*TASK*
Check each line of the material. Copy those containing "label".

*ENTRIES PROVIDED*
::::::::::
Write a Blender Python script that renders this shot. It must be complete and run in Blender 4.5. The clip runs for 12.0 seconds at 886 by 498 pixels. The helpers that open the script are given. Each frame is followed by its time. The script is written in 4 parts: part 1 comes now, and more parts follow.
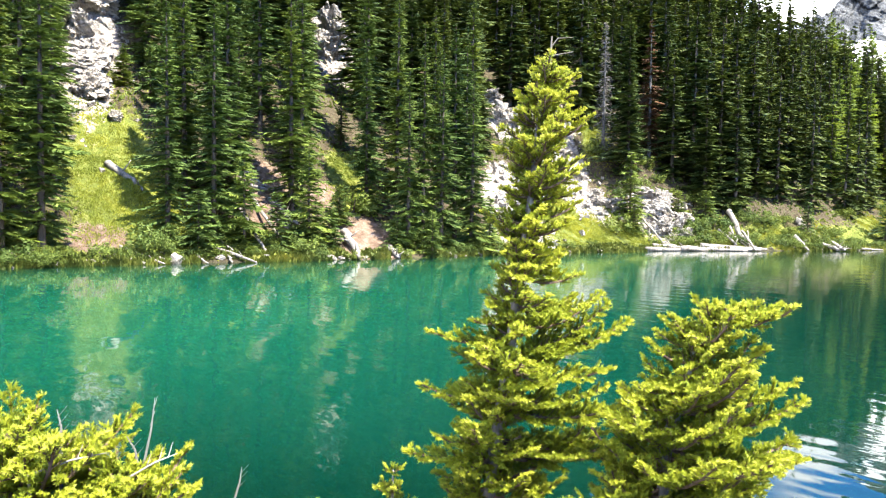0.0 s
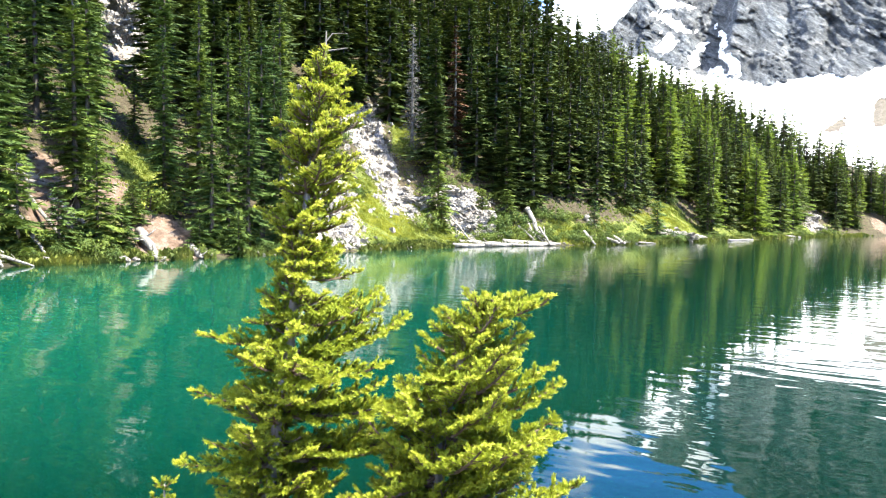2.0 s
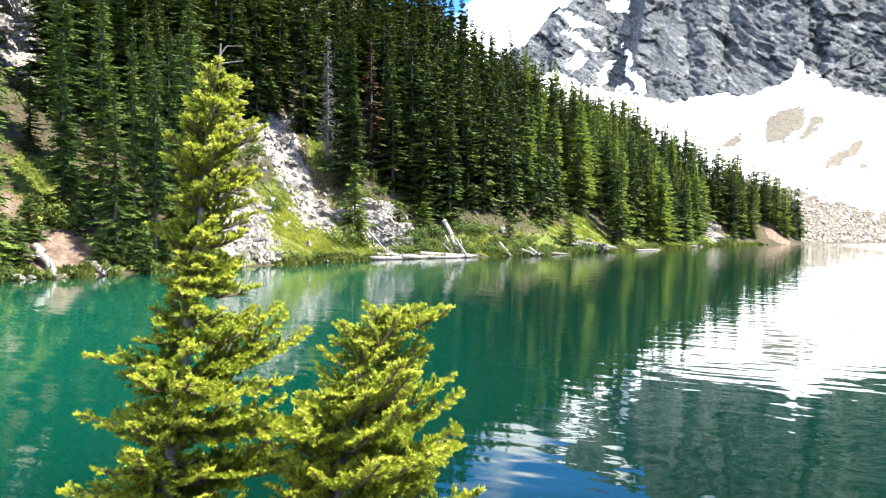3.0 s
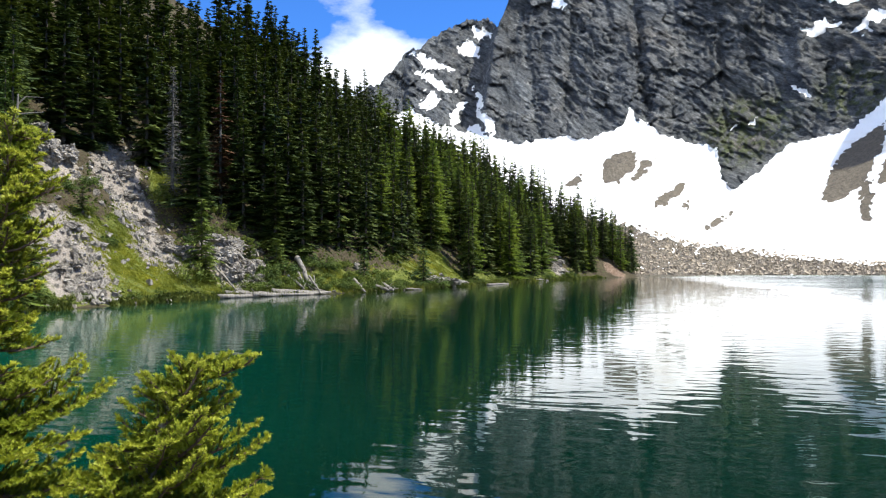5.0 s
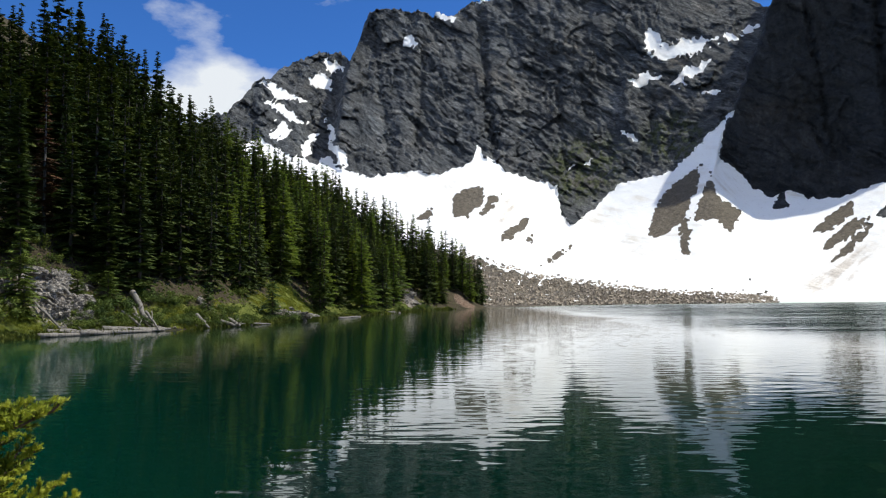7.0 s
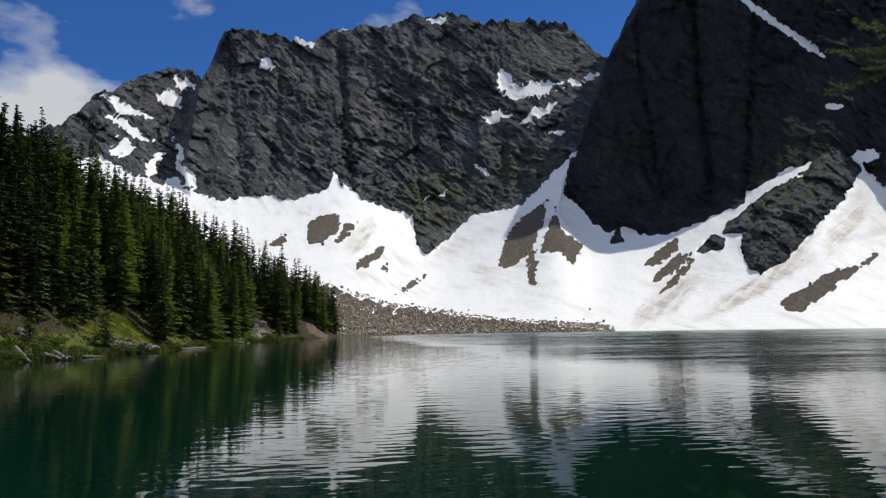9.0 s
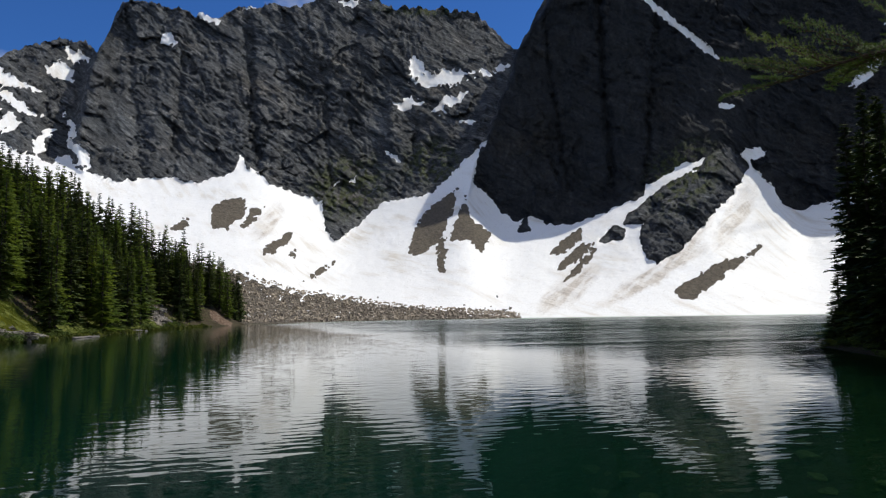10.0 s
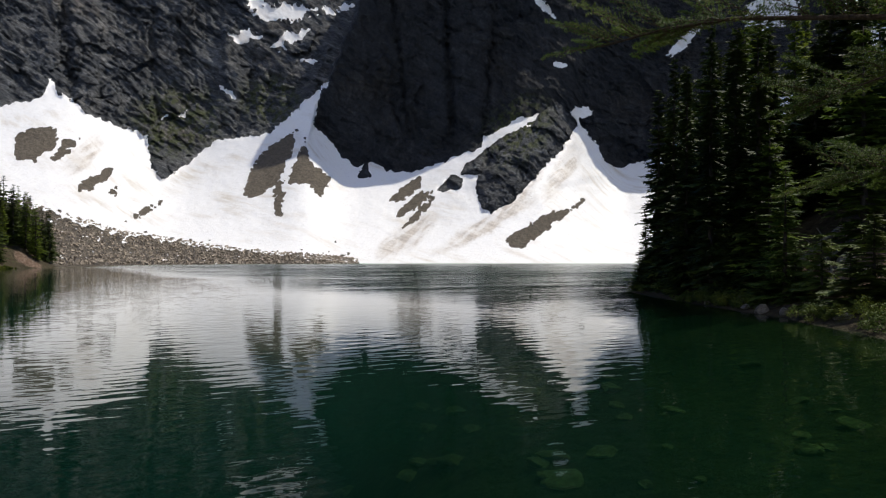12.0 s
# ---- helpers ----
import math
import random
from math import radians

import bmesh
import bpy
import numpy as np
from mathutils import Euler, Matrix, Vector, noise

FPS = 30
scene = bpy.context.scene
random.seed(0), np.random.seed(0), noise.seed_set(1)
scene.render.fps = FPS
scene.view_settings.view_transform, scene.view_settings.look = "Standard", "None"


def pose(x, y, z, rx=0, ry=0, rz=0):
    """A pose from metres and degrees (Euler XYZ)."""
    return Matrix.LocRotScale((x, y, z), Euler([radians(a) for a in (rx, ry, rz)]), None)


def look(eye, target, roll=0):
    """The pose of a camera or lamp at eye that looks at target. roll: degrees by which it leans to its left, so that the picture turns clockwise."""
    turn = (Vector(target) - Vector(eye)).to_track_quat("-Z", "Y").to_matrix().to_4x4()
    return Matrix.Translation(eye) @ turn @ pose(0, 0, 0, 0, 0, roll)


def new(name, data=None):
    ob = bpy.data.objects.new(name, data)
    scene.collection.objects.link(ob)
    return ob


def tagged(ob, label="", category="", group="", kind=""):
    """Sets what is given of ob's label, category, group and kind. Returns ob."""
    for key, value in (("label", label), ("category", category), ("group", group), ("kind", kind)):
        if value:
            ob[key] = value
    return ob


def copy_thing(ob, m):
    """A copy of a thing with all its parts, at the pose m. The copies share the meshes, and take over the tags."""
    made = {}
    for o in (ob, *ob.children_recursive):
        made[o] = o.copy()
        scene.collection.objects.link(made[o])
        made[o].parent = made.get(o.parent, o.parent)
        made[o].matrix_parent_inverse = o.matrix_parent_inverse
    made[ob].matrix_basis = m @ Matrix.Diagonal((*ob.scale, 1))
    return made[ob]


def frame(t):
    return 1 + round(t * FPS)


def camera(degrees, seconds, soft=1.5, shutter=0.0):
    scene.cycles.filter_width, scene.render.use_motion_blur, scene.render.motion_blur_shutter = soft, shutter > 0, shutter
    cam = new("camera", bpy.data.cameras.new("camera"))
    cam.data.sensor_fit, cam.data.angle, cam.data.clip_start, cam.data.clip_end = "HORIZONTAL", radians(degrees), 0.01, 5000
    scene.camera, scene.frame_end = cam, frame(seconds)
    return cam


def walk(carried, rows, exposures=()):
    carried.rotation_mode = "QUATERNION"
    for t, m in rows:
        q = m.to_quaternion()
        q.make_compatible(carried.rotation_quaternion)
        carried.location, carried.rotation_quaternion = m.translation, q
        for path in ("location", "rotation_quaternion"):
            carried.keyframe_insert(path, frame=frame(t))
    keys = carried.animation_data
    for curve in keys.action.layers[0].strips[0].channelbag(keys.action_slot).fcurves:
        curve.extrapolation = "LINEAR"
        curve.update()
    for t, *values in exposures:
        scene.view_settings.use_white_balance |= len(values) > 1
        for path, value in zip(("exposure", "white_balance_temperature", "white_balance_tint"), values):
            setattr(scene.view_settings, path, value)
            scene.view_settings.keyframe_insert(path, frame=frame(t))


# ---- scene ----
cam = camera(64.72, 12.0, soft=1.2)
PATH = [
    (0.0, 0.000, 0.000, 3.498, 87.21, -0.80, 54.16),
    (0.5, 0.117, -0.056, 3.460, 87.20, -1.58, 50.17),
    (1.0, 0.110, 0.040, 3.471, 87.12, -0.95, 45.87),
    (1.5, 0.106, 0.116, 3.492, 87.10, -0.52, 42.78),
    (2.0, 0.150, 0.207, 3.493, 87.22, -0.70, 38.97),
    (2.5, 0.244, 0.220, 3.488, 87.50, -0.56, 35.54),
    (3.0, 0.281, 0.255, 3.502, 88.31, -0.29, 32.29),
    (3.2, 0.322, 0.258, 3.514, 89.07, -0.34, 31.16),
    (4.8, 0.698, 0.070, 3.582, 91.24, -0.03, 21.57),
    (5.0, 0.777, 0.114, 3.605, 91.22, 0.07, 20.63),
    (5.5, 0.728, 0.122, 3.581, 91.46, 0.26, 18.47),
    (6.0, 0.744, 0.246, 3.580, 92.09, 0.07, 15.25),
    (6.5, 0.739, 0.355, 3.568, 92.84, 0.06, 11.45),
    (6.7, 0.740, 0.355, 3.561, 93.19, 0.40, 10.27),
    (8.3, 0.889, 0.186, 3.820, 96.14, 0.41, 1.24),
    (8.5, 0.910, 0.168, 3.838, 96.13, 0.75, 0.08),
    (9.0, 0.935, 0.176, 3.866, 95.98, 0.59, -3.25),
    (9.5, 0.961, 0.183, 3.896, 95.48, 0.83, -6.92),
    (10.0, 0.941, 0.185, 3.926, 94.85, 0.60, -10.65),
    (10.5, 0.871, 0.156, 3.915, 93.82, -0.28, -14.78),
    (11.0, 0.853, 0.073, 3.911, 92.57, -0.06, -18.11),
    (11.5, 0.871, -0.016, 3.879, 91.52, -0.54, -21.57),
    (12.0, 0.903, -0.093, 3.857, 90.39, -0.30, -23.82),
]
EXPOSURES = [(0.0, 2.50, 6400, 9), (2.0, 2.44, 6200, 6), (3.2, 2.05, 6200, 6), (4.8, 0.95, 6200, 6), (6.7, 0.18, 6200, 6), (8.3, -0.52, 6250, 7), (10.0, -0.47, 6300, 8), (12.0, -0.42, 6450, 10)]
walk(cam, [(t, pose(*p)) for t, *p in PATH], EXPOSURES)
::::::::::
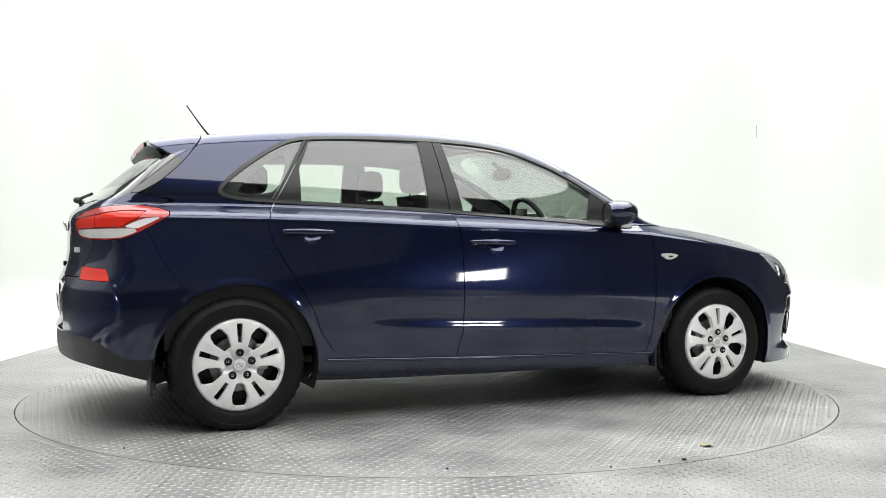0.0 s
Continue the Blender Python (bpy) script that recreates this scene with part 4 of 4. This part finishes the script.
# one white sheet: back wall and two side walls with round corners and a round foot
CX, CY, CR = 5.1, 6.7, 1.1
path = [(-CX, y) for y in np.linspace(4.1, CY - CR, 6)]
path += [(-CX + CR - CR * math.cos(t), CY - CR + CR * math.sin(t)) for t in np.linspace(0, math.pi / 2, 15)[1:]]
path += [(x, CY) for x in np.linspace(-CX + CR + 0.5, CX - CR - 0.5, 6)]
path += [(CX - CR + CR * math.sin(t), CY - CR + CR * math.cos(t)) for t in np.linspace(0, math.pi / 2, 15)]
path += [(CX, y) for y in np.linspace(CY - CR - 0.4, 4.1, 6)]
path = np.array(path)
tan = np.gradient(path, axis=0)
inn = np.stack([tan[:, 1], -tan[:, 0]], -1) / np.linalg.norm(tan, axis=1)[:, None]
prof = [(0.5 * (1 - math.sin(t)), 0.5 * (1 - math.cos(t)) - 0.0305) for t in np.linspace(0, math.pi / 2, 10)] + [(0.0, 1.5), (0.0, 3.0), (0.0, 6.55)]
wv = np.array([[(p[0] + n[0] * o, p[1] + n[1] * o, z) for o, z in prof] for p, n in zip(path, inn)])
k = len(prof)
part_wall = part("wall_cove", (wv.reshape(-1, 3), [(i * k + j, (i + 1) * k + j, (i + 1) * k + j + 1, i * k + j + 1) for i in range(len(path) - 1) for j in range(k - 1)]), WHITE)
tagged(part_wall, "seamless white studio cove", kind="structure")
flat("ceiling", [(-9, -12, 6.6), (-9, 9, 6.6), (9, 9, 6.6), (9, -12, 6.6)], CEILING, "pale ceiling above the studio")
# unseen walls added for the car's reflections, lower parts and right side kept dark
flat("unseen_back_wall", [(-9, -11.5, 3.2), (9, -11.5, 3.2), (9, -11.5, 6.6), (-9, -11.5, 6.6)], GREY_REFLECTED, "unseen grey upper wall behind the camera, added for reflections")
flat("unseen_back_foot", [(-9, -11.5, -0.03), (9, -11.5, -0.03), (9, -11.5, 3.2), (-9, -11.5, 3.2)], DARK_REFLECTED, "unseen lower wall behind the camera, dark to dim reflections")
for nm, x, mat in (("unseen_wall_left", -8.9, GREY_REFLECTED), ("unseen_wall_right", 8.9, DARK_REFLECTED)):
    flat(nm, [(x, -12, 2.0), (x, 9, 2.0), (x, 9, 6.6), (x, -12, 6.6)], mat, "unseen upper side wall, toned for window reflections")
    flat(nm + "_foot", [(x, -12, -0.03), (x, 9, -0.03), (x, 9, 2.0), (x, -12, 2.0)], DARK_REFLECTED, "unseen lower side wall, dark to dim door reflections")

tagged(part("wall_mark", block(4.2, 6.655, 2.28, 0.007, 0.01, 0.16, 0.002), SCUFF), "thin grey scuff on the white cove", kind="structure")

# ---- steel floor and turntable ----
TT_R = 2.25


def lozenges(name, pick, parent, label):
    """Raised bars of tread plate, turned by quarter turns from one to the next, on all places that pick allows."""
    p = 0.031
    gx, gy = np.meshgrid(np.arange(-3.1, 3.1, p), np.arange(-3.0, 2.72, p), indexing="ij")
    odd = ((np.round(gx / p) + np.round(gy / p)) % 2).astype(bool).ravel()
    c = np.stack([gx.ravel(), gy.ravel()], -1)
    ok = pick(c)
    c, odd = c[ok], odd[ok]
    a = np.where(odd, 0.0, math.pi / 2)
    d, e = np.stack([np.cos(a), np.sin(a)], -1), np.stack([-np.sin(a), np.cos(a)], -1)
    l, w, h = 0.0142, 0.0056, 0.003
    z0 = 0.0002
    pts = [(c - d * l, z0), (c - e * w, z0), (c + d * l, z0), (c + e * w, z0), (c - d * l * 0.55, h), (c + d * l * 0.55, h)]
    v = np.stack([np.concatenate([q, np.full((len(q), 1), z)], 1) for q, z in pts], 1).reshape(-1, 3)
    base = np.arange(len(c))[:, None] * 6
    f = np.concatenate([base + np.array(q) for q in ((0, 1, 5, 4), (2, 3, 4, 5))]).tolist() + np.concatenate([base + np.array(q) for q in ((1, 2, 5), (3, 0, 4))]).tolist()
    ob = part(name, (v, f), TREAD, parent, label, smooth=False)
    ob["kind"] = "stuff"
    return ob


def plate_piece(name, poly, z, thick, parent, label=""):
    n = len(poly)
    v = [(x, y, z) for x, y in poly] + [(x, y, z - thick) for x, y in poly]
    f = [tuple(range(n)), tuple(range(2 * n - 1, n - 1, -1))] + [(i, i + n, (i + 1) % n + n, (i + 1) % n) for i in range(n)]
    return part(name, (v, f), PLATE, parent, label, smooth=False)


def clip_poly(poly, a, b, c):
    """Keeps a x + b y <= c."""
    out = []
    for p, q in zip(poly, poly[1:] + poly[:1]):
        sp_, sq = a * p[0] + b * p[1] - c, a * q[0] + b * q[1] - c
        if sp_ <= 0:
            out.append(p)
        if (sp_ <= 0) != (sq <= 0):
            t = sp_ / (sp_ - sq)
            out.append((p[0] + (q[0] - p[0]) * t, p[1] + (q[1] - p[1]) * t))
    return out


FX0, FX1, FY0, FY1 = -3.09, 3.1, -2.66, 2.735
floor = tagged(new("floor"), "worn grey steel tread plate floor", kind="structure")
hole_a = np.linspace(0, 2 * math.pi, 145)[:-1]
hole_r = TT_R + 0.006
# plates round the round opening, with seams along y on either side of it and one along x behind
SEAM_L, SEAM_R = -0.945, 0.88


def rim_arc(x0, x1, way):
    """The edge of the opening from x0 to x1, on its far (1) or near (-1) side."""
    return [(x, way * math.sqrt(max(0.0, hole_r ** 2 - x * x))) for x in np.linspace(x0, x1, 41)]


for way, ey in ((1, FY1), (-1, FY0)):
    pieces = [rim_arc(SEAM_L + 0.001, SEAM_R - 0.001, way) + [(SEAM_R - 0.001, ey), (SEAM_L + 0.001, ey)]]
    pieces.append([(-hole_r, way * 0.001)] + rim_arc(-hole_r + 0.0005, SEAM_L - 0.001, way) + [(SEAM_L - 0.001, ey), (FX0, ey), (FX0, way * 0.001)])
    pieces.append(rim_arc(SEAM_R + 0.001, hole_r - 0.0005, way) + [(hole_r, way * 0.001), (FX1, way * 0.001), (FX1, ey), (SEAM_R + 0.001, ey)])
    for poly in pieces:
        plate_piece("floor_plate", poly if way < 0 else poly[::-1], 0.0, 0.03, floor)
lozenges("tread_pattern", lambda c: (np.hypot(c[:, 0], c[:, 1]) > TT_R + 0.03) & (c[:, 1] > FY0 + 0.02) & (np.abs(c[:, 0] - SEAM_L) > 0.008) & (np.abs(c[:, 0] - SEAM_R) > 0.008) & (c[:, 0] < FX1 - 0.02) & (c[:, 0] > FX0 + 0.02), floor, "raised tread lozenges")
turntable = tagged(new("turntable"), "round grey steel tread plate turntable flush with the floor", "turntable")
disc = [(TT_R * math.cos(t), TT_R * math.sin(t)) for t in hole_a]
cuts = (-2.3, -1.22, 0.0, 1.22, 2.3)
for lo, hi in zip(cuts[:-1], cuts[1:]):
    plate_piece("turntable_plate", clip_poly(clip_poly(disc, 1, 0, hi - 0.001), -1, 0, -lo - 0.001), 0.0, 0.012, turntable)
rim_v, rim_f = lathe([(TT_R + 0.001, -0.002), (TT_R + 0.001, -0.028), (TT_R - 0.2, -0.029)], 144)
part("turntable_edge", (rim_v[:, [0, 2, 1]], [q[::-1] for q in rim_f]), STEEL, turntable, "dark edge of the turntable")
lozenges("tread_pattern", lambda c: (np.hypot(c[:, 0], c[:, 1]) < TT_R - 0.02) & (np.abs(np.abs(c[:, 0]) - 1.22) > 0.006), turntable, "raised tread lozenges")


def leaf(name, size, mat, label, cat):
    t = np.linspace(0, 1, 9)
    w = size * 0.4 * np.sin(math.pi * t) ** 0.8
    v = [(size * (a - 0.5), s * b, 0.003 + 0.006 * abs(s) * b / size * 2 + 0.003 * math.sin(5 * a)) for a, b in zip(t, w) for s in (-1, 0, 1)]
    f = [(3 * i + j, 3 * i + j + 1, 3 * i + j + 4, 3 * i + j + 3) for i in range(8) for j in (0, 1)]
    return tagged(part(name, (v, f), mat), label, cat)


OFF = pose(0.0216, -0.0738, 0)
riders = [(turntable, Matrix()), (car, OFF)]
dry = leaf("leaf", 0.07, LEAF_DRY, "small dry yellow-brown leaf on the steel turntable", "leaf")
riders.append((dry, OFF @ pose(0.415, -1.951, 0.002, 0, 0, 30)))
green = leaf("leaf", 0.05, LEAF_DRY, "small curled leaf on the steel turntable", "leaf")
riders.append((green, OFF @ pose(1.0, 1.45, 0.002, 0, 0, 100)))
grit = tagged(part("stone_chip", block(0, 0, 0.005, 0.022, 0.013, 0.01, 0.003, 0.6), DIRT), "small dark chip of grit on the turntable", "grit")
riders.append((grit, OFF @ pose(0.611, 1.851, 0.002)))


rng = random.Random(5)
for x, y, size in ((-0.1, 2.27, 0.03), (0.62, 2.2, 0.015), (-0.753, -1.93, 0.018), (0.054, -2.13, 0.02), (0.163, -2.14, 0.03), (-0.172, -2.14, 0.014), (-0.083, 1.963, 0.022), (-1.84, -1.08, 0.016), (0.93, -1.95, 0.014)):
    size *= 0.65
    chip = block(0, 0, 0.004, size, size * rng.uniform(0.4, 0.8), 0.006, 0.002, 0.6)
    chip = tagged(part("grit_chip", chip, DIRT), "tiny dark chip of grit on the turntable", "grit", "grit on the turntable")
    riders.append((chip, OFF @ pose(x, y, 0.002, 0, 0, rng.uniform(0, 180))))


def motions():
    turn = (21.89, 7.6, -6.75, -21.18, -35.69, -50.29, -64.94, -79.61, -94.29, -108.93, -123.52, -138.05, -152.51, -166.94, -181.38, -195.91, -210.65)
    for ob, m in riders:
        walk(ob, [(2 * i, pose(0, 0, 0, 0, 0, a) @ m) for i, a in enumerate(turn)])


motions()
::::::::::
*SOLUTION*
def tagged(ob, label="", category="", group="", kind=""):
    """Sets what is given of ob's label, category, group and kind. Returns ob."""
    for key, value in (("label", label), ("category", category), ("group", group), ("kind", kind)):
def lozenges(name, pick, parent, label):
    ob = part(name, (v, f), TREAD, parent, label, smooth=False)
def plate_piece(name, poly, z, thick, parent, label=""):
    return part(name, (v, f), PLATE, parent, label, smooth=False)
def leaf(name, size, mat, label, cat):
    return tagged(part(name, (v, f), mat), label, cat)